-------- Source material

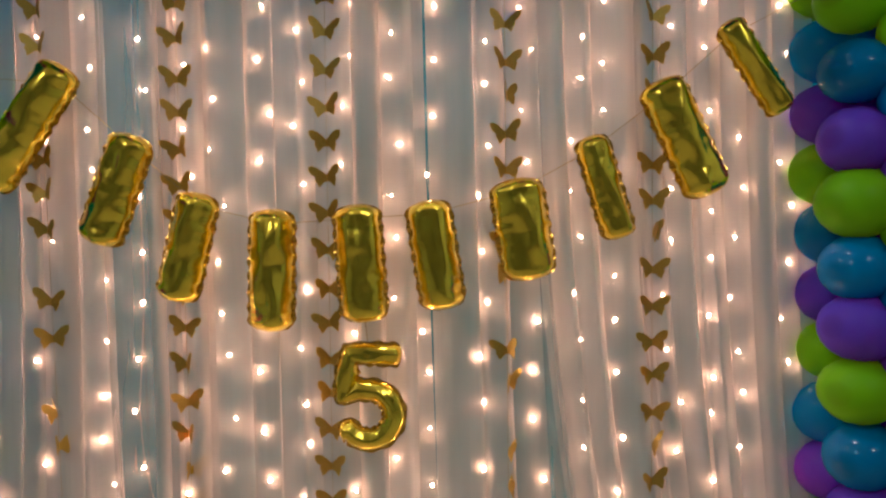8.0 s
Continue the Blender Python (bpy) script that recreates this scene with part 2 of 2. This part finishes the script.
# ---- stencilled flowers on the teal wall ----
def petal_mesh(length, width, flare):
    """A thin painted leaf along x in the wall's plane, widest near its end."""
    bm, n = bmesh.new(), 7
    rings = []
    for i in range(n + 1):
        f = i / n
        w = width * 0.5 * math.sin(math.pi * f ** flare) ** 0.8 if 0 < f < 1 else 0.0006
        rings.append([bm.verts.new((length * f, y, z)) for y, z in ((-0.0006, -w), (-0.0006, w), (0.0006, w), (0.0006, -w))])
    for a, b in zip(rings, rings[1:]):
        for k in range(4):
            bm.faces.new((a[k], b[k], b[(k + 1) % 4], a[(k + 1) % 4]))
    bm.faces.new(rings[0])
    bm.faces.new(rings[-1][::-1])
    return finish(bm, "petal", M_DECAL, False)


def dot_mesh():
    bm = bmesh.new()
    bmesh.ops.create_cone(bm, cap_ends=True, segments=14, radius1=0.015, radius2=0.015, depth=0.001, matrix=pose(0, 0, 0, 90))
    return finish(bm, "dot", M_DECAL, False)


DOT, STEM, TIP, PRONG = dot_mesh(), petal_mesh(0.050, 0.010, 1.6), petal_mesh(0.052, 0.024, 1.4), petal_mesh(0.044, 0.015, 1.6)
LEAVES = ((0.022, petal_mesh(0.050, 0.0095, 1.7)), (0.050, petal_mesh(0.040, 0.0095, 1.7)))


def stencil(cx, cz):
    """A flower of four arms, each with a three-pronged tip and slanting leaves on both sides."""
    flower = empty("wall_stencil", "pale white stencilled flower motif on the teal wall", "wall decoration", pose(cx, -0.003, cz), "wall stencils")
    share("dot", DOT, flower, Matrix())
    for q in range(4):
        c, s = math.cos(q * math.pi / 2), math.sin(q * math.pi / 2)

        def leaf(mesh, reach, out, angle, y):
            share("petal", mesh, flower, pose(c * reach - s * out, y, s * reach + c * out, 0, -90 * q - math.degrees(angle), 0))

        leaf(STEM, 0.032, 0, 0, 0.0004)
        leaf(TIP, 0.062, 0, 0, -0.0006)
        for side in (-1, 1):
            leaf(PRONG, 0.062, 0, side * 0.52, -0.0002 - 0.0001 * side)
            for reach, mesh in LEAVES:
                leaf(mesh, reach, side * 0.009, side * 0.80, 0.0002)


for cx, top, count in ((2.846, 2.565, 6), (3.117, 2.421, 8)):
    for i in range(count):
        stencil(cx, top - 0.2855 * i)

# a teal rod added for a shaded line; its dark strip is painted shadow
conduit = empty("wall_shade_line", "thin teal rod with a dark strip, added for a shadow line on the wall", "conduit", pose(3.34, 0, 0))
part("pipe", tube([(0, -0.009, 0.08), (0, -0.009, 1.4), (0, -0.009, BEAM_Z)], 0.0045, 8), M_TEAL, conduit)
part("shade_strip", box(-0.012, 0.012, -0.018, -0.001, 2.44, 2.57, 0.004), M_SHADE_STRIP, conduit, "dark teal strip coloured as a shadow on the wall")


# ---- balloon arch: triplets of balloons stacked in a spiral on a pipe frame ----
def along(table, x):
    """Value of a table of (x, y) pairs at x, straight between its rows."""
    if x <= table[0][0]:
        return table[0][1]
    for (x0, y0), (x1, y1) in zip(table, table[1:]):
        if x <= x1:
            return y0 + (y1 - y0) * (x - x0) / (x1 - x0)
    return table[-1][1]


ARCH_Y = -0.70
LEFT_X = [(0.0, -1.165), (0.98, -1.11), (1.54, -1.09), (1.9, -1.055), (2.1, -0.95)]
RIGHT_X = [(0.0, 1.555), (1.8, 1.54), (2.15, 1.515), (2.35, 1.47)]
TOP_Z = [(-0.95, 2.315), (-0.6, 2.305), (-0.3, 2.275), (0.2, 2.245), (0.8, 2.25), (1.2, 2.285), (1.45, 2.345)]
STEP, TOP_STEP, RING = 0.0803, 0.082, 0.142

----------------

• [Problem description]: All lines of the data above that include the word "part" must be shown.

• [Task solution]:
Continue the Blender Python (bpy) script that recreates this scene with part 2 of 2. This part finishes the script.
part("pipe", tube([(0, -0.009, 0.08), (0, -0.009, 1.4), (0, -0.009, BEAM_Z)], 0.0045, 8), M_TEAL, conduit)
part("shade_strip", box(-0.012, 0.012, -0.018, -0.001, 2.44, 2.57, 0.004), M_SHADE_STRIP, conduit, "dark teal strip coloured as a shadow on the wall")